Daha sonra basın mensuplarının gündeme ilişkin sorularını cevaplandıran Kuzu, uzun tutukluluk sürelerine ilişkin yöneltilen bir soruya rakamlarla cevap verdi. AK Parti’nin iktidara geldiğinde cezaevinde kalanların yüzde 70’inin tutuklu, yüzde 30’unun ise hükümlü olduğunu ifade eden Kuzu, şöyle konuştu:

“Halbuki gelişmiş ülkelerde bunun tam tersiydi. Yani içerde yatan yüz kişinin 30 tanesi tutuklu, 70’i mahkumsa normal sayılıyor orada. Şu anki rakamı vereyim belki şaşıracaksınız. Tutuklu sayısı yüz kişide 22 kişi, yani yüzde 22. Avrupa’da yüzde 27, 28 olan yerler var. Bizde fevkalade iyi. Ama bu Ergenekon ve Balyoz gibi kimi davaları özel bir kenara bırakırsak bunu söylüyoruz. O davalar bakımından tutukluluk ayrı bir durum. Biz bununla alakalı son günlerde eleştiri alıyoruz. ‘Efendim tutukluluk süresini siz 10 yıldan 5 yıla indiriyorsunuz, kendinize sıra gelince’ falan diye. Böyle bir şey yok. Süre indirimi var Anayasa Mahkemesi iptal etti süreyi. 10 yıllık süre çok dediği için bir defa zaten mecburuz. İkinci bir husus ondan da öte biz tutukluluk konusunda süreden öte şartlarını çok netleştirdik. Daha ağır şartlara bağladık tutuklulukla alakalı. Ama mahkemelerimiz maalesef uygulamada pek bunu dikkate almıyorlar. Ama biz gidip de mahkemeye ‘biz bunla ilgili kanun çıkardık, hani tutukla ya da bırak’ diye bir konumumuz olamaz. Çünkü yasama yürütme yargı ayrımında böyle bir şey yok. Demek ki siz ne yazarsanız yazın, kanunlar uygulayan hakimler savcılar dikkate çok fazla almaz, bir yorumla başka tarafına geçerse çok sonuç alınamıyor.”

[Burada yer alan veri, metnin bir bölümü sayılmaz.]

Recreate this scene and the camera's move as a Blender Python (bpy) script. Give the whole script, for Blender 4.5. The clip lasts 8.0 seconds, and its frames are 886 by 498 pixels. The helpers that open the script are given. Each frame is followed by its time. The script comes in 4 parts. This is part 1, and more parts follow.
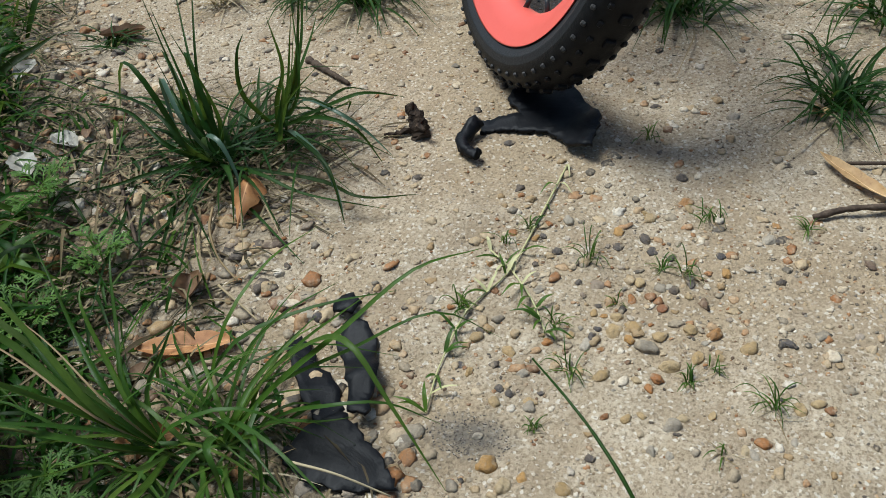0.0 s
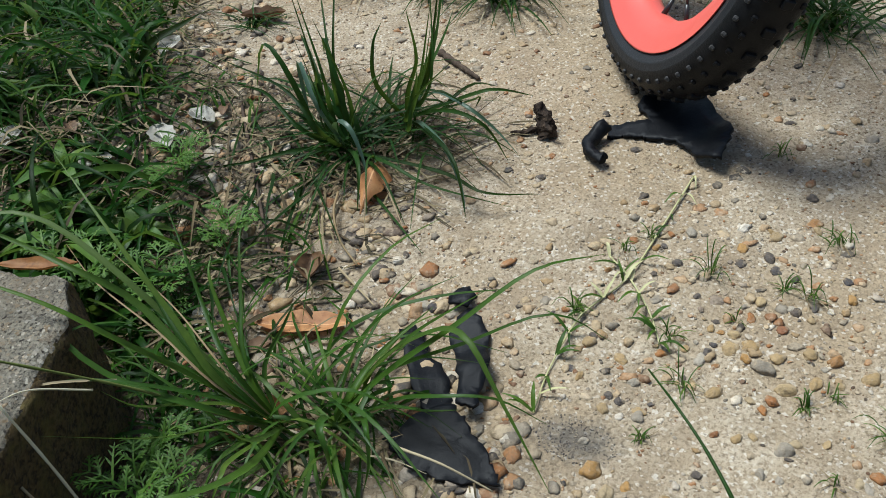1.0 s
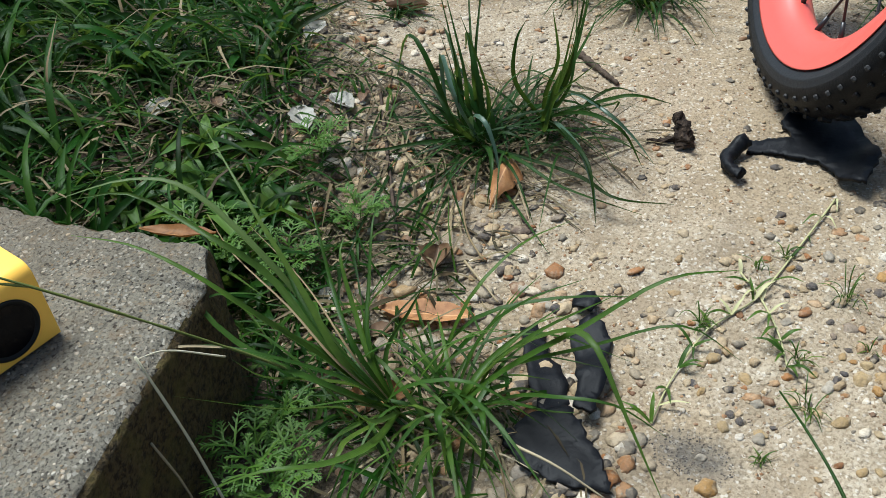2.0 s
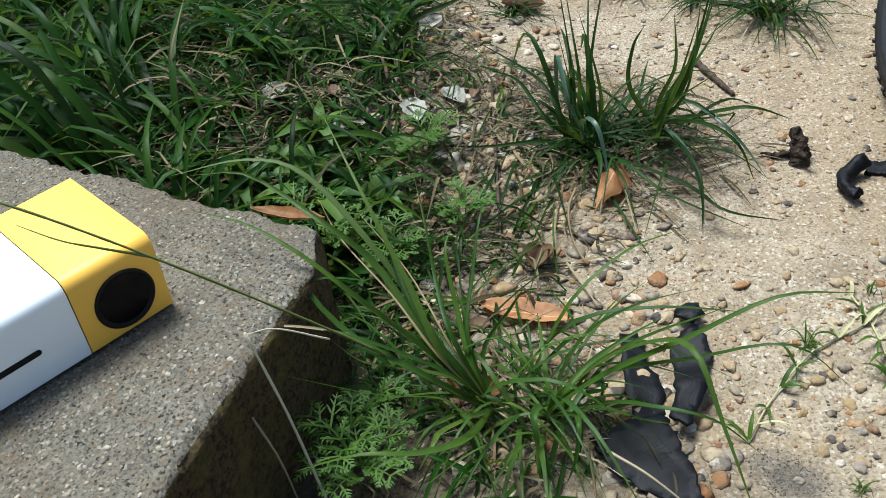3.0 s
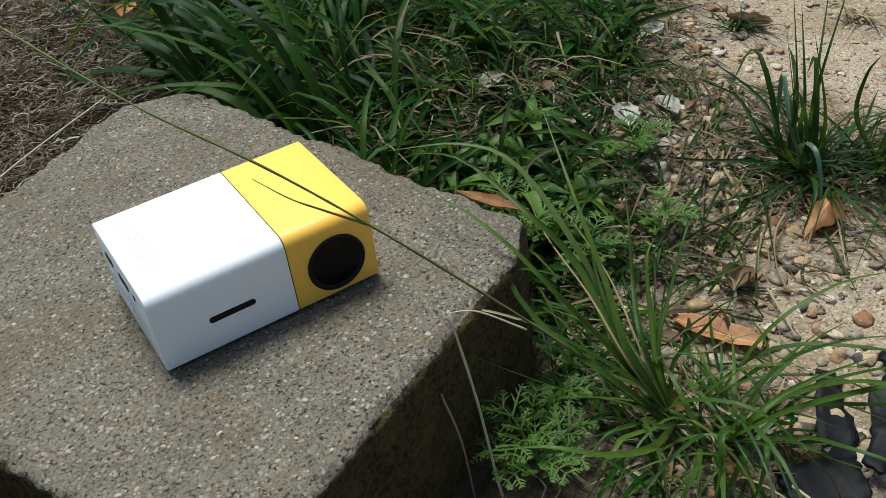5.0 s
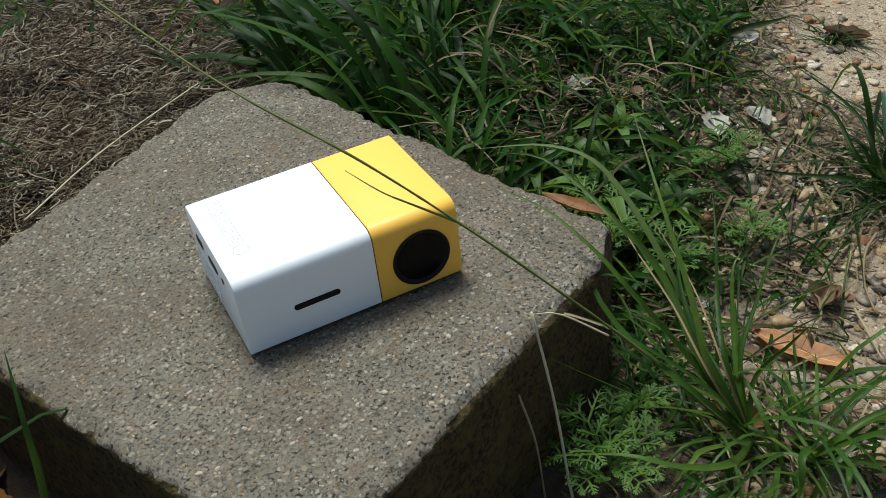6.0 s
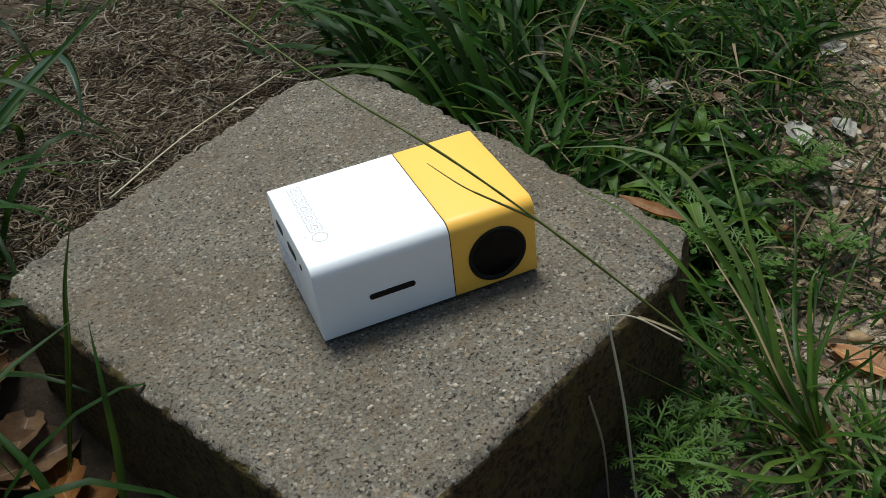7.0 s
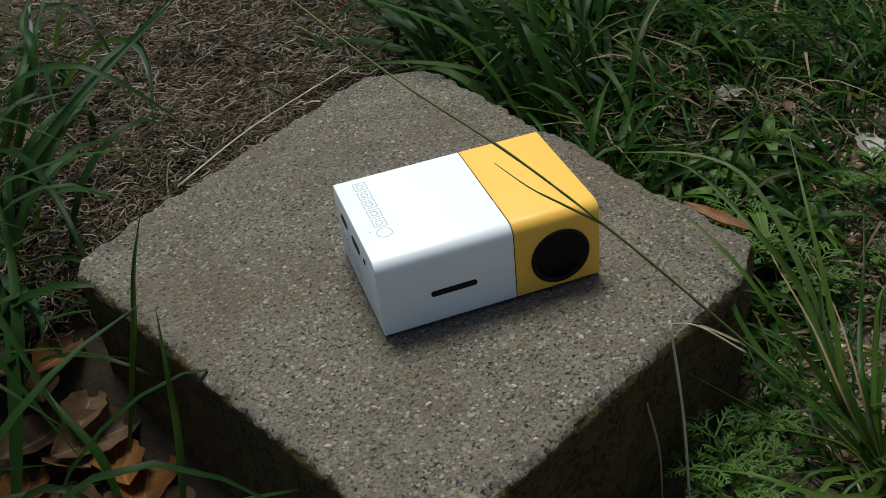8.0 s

Kuzu, dün meclisten çıkan ve köşke gönderilen yeni internet yasasına ilişkin bir soruya ise, “İnternet alanı denetimi zor bir alan” yanıtını verdi. Gezi olaylarının ardından kendinin de bu alana girdiğini ifade eden Kuzu, sanal ortamı ruhlar ve cinler alemi olarak nitelendirdi.

“BÖYLE BİR ŞEY YOK”

Bu alanı yol geçen hanı gibi görmemek gerektiğini dile getiren Kuzu, şöyle konuştu:

“Yani önüne gelen bir twit attım kaçtım Maraş’a. Ne güzel, beni bulsun bulabilirse. Böyle bir şey yok. Şu anki yargılamayla alakalı sorunlar var. Niye var. Bu gün yargılamak isterseniz belli bir suç işlemişse hakaret sövme falan Amerika’daki merkezden izin almanız gerekiyor. Bir hayli sıkıntı. Şimdi bununla ilgili yeni bir birim kuruluyor. Diyelim ki insanın özelini mahveden bir görüntü yayınlanıyor. Hemen onu kısa zamanda bununla alakalı birimin el atması ve durdurması gerekiyor. Elbetteki bunun devam etmesi için mahkemenin kararı gerekiyor. O kısa durdurmalarda ben bunu çok önemsiyorum. Bu çok önemli bir husustur. Mesela Deniz Bey’in hadisesi gündeme geldiğinde ben meclisteydim. Saat 13.30 falandı. Ben bizzat şahidim. Sayın Başbakan Binali Bey’i çağırdı, ‘derhal bu rezilliği durdur, hemen’ dedi. Koşarak gitti ama o günün şartları daha zordu tabi. Yani alan sürekli gelişiyor. O açıdan sansürdür, yok o alandaki görüşlerimizin yasaklanmasıdır, ifade özgürlüğünün sınırıdır bence bunlara çok fazla takılmamak lazım. Yani insanların özel hayatı çok önemlidir. Çünkü bir tek onda kalmıyor. O insanı yıprattığın zaman ailesi yıpranıyor, etrafı yıpranıyor, çocukları perişan oluyor. Yani o yüzden o konuda hassas olmamız lazım. Bence konuyu bir sansür bağlamında görmememiz lazım.”